Note that 3 above simply says that you cannot explain the fact that F-nessn is itself F by using F-nessn. I.e. Forms do not explain the fact that they themselves are instances of what they are forms of. It is not clear to me why we should accept that principle, but it is clear to me that Plato does/must. At least he must do so in this text to generate the infinite regress he generates.

What these principles do

The One-over-many principle says that the reason why many things are all F is that they participate in a form F-ness.
The Self-Predication principle says that the Form F-ness is itself a model of the predicate F.

But then, why Non-Self-Participation?

The Non-Self-Participation principle ensures that we are not simply explaining the fact that the Form F-nessn is itself F by using the Form F-nessn.
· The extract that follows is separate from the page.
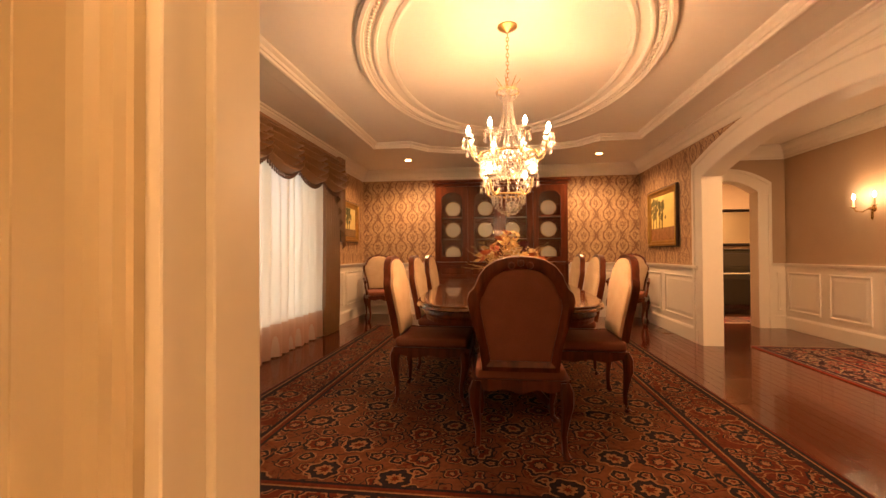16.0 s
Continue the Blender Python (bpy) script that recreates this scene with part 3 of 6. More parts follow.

If we were doing that, the explanation would be circular.

Circularity v. infinite regress: a dilemma!

What happens if Plato gives up each of those principles?

What did Plato do?

We cannot be certain about what Plato did as a result of the Third Man Argument. It is clear that his Theory of Forms needed revision, patching up.

Different people give different answers. Some people use the Parmenides as a way to date Plato's dialogues: those dialogues with a theory of Forms that defies the argument of the Parmenides must come before it. Some people say that Plato rejected the idea that Forms are models as well as recollection. He gave up self-predication. Perhaps he rejected or modified the One-Over-Many.

Another stab at the Third Man

Cohen's article 'The logic of the Third Man' contains an account of the argument in greater detail than the above. I will try to go through some of that detail here.

Some Definitions

D1. By an F-object I will mean any F thing (anything, that is, whether a particular or a form, of which 'F' can be truly predicated). Hereafter 'object' will mean 'F-object.'

Does "truly" implicitly accept Nehamas' non-approximation view of the forms?

D2. An F-particular is an object in which nothing participates. Hereafter 'particular' will mean 'F-particular.'

what does 'participates' mean?

D3. A Form is an object that is not a particular.
D4. I will also speak of a particular as an object of level 0.
D5. An object is an object of level one if
1. All of its participants are particulars, and
2. all F-particulars participate in it.
D6. In general, an F-object is an object of level n (n must be or be greater than one) if
1. All of its participants are of level n-1 or lower, and
2. all F-objects of level n-1 or lower participate in it.
D7. A set of objects is a set of level n if it contains an object of level n and no higher-level object.
D8. A set of level n will be said to be a maximal set if it contains every object of level m for every m which is less than or equal to n. In other words, a maximal set contains every object on every level equal to or less than the level of its highest-level member.
One-Over-Many Axiom: For any maximal set there is exactly one Form in which all and only members of that set participate.
T1. No object is on more than one level. T1 derives from D2, D4, D6.
T2. There is exactly one object on each level greater than 0. T2 derives from D6, D8, One-Over-Many Axiom.

These definitions are sufficient to produce the infinite regress of the Third Man Argument.

Note that there are no self-predication or non-identity (non-self-explanation) assumptions apparent there.

But self-predication is built in at D1 and D3. HOW SO?
Non-identity is also built into the argument.

Cohen thinks that this highlights a feature of the Third Man Argument. Namely, the One-Over-Many Axiom is the only one of the three principles that Plato explicitly formulates.

Cohen adds:

D9. x is over y = df y, or, if y is a set, every member of y participates in x.

Will the "over" relationship be a relationship of one to one or of one to many? Cohen thinks it must be a many-many relationship! Many forms at any level n or higher are 'over' all the particulars as well as the forms at any level n-1.

Cohen concludes that to keep the uniqueness of forms, the One-Over-Many Principle will have to be rejected or modified.

Cohen's References

Cohen, S. M., "The Logic of the Third Man," Philosophical Review 80 (1971) 448-475.
Owen, G.E.L., "The Place of the Timaeus in Plato's Dialogues," Classical Quarterly n.s. 3 (1953) 79-95; also in Studies in Plato's Metaphysics, ed. by R. E. Allen (London: Routledge & Kegan Paul, 1965) 313-338.
Sellars, W., "Vlastos and the Third Man," Philosophical Review 64 (1955) 405-437.
Strang, C., "Plato and the Third Man," Proceedings of the Aristotelian Society, Suppl. vol. 37 (1963) 147-164; also in Plato: A Collection of Critical Essays, vol. 1, ed. by G. Vlastos (New York: Anchor, 1971) 184-200, and on reserve in OUGL.
Vlastos, G., "The Third Man Argument in the Parmenides," Philosophical Review 63 (1954) 319-349; also in Studies in Plato's Metaphysics, ed. by R. E. Allen (London: Routledge & Kegan Paul, 1965) 231-263.